Eles choram diante das câmeras, não se aguentam, homens e mulheres, profissionais gabaritados ou “focas”, iniciantes, como vimos tantas vezes essa semana em mais essa tragédia pavorosa na serra fluminense. Não conseguem se conter, nem poderiam. Estão ali, com os pés afundados na lama, muitas vezes sem dormir, sem comer, e muito menos ganhar bem para isso. Acompanham as equipes de resgate, consolam familiares, veem corpos sendo retirados de escombros. Crianças mortas, perdidas, órfãos. Destroços. Nunca mais vão esquecer essas cenas, acredite. São imagens e histórias que nos marcam para sempre.
Poderiam também ser as suas próprias histórias. Conheceram algumas das vítimas.
Não são só essas grandes tragédias que fazem parte do dia a dia dos repórteres. Ainda na última semana, dia 16, foi comemorado o Dia do Repórter, entre tantos dias que se comemora a imprensa, dia disso, dia daquilo, mas pouco se valoriza de verdade. Nas ruas são profissionais que sofrem — e têm sofrido ainda mais ultimamente e com o incentivo do atual desgoverno — ataques de todos os tipos.

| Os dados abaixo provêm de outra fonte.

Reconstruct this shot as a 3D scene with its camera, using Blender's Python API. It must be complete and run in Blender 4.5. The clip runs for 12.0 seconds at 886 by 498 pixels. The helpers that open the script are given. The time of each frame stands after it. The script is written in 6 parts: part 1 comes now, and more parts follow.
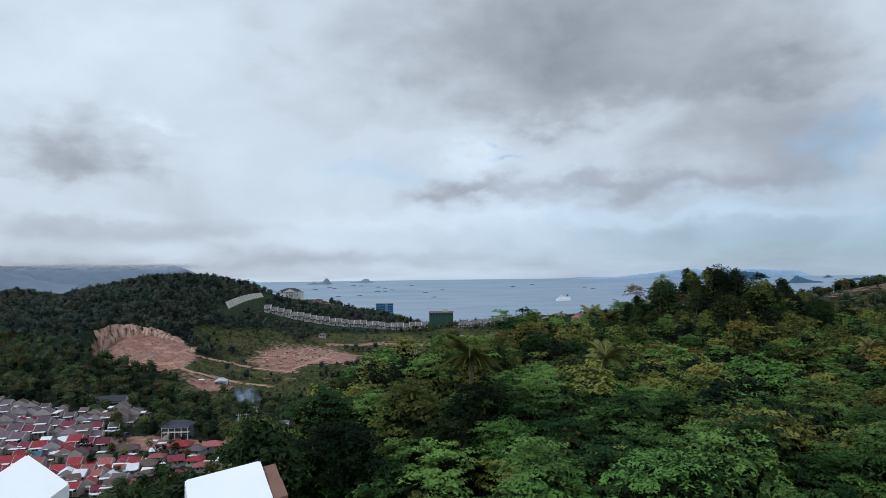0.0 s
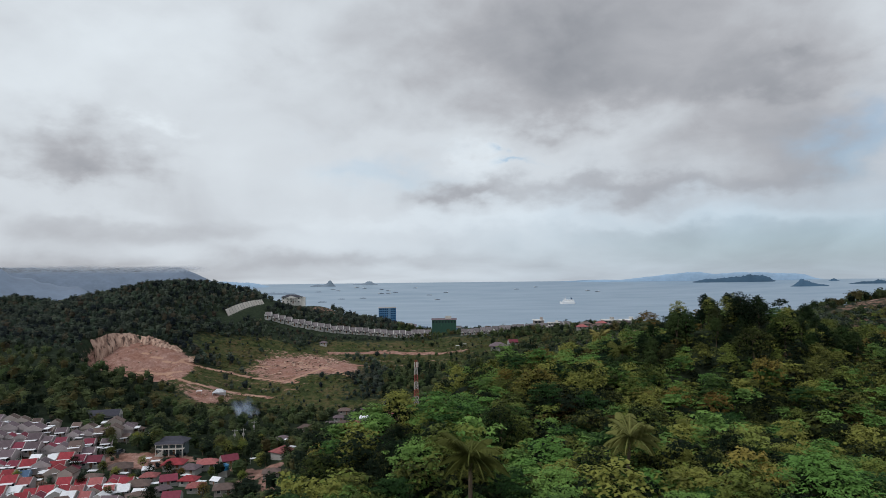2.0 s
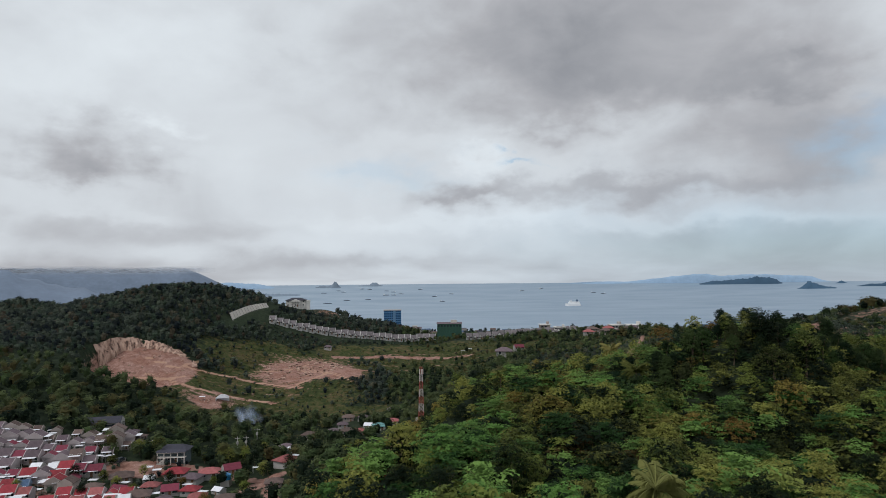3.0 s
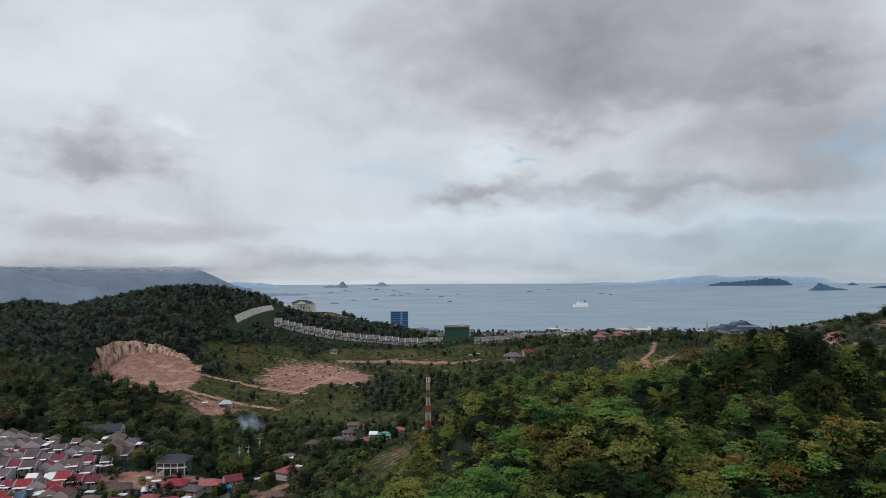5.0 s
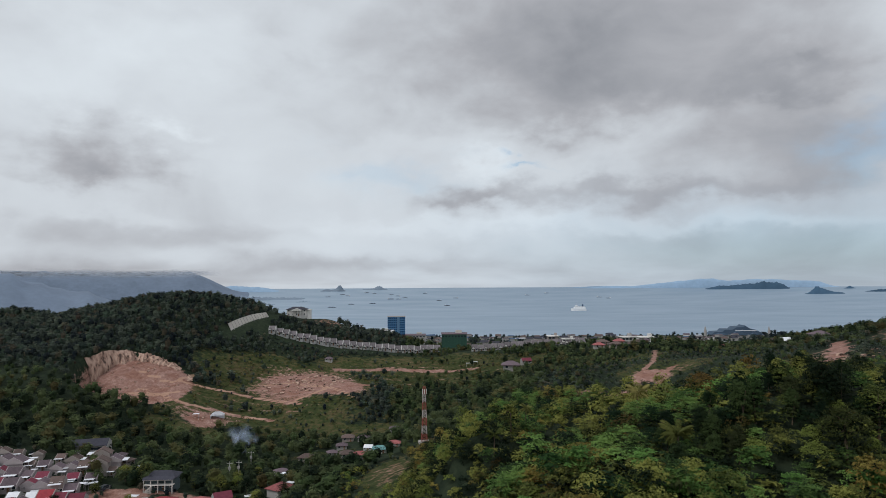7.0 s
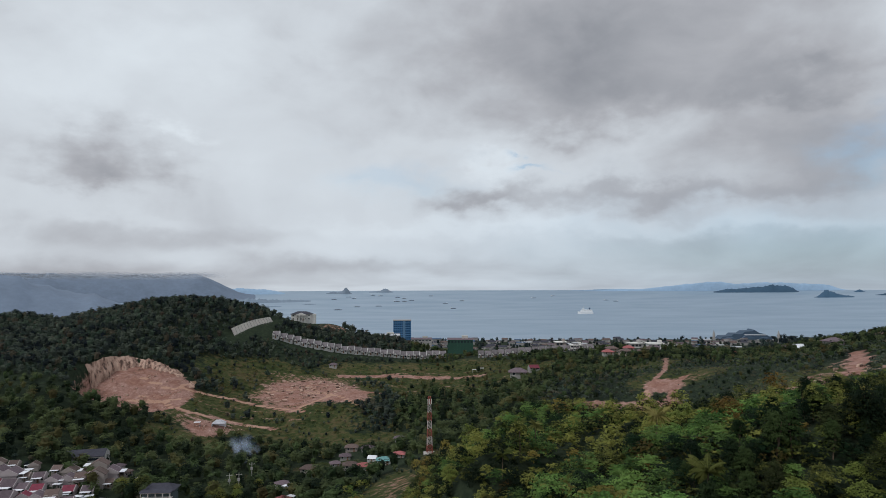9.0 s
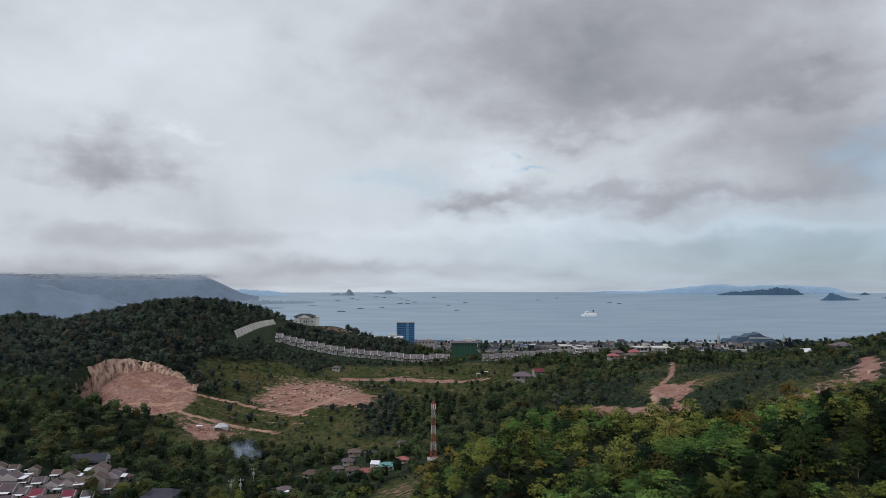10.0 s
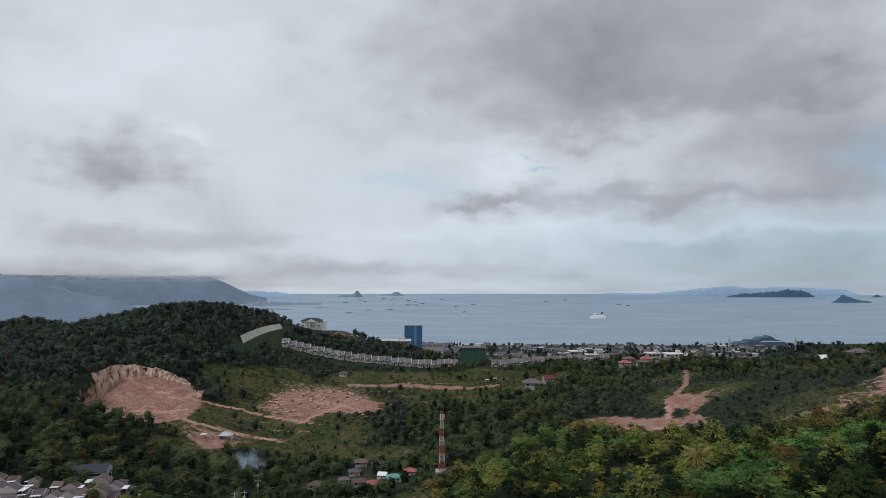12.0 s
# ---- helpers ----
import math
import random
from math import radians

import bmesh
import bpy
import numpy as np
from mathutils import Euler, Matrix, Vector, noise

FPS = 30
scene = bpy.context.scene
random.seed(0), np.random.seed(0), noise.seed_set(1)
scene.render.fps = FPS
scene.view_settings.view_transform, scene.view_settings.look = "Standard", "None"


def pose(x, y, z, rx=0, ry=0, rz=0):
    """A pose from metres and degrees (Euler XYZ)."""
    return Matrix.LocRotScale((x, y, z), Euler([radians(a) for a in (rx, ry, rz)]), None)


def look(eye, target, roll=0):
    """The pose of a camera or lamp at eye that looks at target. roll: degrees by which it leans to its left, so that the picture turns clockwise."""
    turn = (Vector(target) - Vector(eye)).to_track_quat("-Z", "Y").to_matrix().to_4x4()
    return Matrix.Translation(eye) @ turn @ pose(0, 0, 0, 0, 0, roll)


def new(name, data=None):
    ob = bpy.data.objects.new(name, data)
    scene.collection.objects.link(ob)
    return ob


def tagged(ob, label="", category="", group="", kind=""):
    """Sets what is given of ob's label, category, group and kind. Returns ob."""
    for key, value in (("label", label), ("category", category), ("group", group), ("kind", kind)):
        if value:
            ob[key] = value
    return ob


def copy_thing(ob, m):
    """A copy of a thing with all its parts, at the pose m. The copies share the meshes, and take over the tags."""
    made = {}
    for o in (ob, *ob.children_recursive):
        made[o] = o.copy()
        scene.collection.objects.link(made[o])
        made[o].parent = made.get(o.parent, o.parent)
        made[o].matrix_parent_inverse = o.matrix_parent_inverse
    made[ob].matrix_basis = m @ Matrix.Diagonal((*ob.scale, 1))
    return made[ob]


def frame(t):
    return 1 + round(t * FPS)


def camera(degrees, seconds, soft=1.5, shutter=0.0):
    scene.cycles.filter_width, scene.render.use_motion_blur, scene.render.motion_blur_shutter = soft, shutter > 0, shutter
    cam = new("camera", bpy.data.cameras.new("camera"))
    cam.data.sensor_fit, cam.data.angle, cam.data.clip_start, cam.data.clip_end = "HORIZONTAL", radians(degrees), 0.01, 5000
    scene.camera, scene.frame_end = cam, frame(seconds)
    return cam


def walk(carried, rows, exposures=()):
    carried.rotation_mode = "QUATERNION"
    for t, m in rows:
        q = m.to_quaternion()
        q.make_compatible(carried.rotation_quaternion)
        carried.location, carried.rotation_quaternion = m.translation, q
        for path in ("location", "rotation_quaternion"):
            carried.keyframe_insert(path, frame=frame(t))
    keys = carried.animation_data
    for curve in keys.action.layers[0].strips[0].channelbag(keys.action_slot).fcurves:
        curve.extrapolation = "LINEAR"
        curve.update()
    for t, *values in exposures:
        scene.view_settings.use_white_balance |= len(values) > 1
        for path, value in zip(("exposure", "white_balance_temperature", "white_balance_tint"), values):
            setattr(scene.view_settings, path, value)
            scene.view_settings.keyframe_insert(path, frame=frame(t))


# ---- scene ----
cam = camera(70.0, 12.0, soft=0.35)
PATH = [
    (0, (-0.48, -18.84, 123.93), (1.90, 81.03, 128.30), -0.74),
    (0.5, (-0.34, -17.11, 124.93), (2.00, 82.77, 129.20), -0.72),
    (1, (-0.04, -15.12, 125.98), (2.25, 84.75, 130.47), -0.72),
    (1.5, (0.18, -13.40, 127.05), (2.36, 86.47, 131.72), -0.70),
    (2, (0.27, -11.53, 128.20), (2.08, 88.35, 132.88), -0.62),
    (2.5, (0.29, -9.68, 129.25), (1.78, 90.20, 134.05), -0.51),
    (3, (0.24, -7.78, 130.33), (1.22, 92.10, 135.20), -0.51),
    (5, (-0.05, 0.00, 132.91), (-0.22, 99.89, 137.75), -0.27),
    (5.5, (-0.06, 1.67, 133.46), (0.02, 101.55, 138.43), -0.33),
    (6, (0.12, 3.36, 134.14), (0.27, 103.23, 139.23), -0.34),
    (6.5, (0.27, 4.91, 134.77), (0.44, 104.76, 140.10), -0.36),
    (7, (0.43, 6.77, 135.46), (0.65, 106.63, 140.84), -0.33),
    (9, (0.58, 13.81, 137.44), (-0.19, 113.64, 143.20), -0.22),
    (9.5, (0.39, 15.04, 137.87), (-0.48, 114.87, 143.61), -0.13),
    (10, (0.08, 16.72, 138.26), (-1.23, 116.53, 144.28), -0.05),
    (10.5, (-0.09, 18.15, 138.83), (-1.87, 117.94, 144.97), 0.01),
    (11, (-0.17, 20.13, 139.43), (-2.56, 119.92, 145.54), 0.04),
    (11.5, (-0.38, 21.45, 139.95), (-2.92, 121.24, 145.99), 0.06),
    (12, (-0.34, 23.01, 140.82), (-2.89, 122.78, 147.03), 0.02),
]
walk(cam, [(t, look(eye, target, roll)) for t, eye, target, roll in PATH],
     [(0.0, 0.01, 5740, 8), (1.5, 0.0, 6160, 10), (3.0, -0.02, 6330, 11), (12.0, -0.09, 6190, 11)])

rng = np.random.default_rng(7)


# ---- node helpers ----
def node(tree, kind, **values):
    n = tree.nodes.new(kind)
    for key, value in values.items():
        sock = n.inputs[key.replace("_", " ")] if key.replace("_", " ") in n.inputs else n.inputs[int(key[1:])]
        if isinstance(value, bpy.types.NodeSocket):
            tree.links.new(value, sock)
        else:
            sock.default_value = value
    return n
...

Vimos repórteres em portas de hospitais e UTIs, muitas vezes eles próprios com seus familiares doentes ou internados. Ou mortos — Marli Gonçalves
Volto ao esse tema porque tenho dois amigos internados em UTIs em Brasília exemplo disso, e do que viver essa nossa profissão pode causar na saúde. Dois dos maiores repórteres fotográficos de nosso tempo, Orlando Brito e Dida Sampaio, estão lutando por suas vidas. Brito, com graves problemas gastrointestinais; Dida teve um AVC. Autores de imagens que marcarão para sempre nossa história, quem os acompanha sabe o que passam na cobertura política, enfrentando agressões inclusive físicas de malucos de verde e amarelo, que deveriam estar sim em cercadinhos, onde se aglomeram para glorificar o tal mito inexistente, mas as grades deveriam estar bem fechadas, com cadeados, para que nós, a sociedade, pudéssemos estar protegidos de suas sandices.
Nos últimos dois anos de pandemia, vimos repórteres em portas de hospitais e UTIs, muitas vezes eles próprios com seus familiares doentes ou internados. Ou mortos. Temos sabido de muitos afastamentos do trabalho, por estresse ou pelo seu acúmulo máximo, a Síndrome de Burnout, a exaustão extrema. Não sabemos se eles têm tido acolhimento de suas empresas. Sabe-se sim, diariamente, mas é do passaralho voando nas redações, com demissões de alguns dos melhores; alguns por estarem sendo considerados “velhos”, e que levam com eles a experiência histórica do que já presenciaram em suas vidas.
Jamais esqueci trabalhando em grandes veículos os diversos momentos da vida de repórter em situações de grande pressão — Marli Gonçalves
Comecei muito cedo na profissão, onde já somo 45 anos como jornalista. Há alguns anos afastada desse afã do dia a dia, com o trabalho voltado para o site e em comunicação e consultoria empresarial, jamais esqueci trabalhando em grandes veículos os diversos momentos da vida de repórter em situações de grande pressão, como rebeliões em presídios, acidentes, crimes violentos, protestos, mortes de personalidades, embates políticos ainda na ditadura. Sobrevivi a chefes sentados confortavelmente em suas cadeiras. Sobrevivi ao preconceito contra mulheres nesse trabalho — vocês nem imaginam a dimensão! Fui moldada nessa batalha.
E ainda sinto na pele como se estivesse em cada situação dessas enfrentada pelos colegas no front.
Sinto-me no dever de honrá-los e defendê-los. De aplaudir e torcer para que sejam fortes. E rezar para que se recuperem de tudo isso que nos mata internamente, nos deixa doentes. Do corpo e da cabeça.
Respeitem a imprensa. E as equipes de reportagem nas ruas.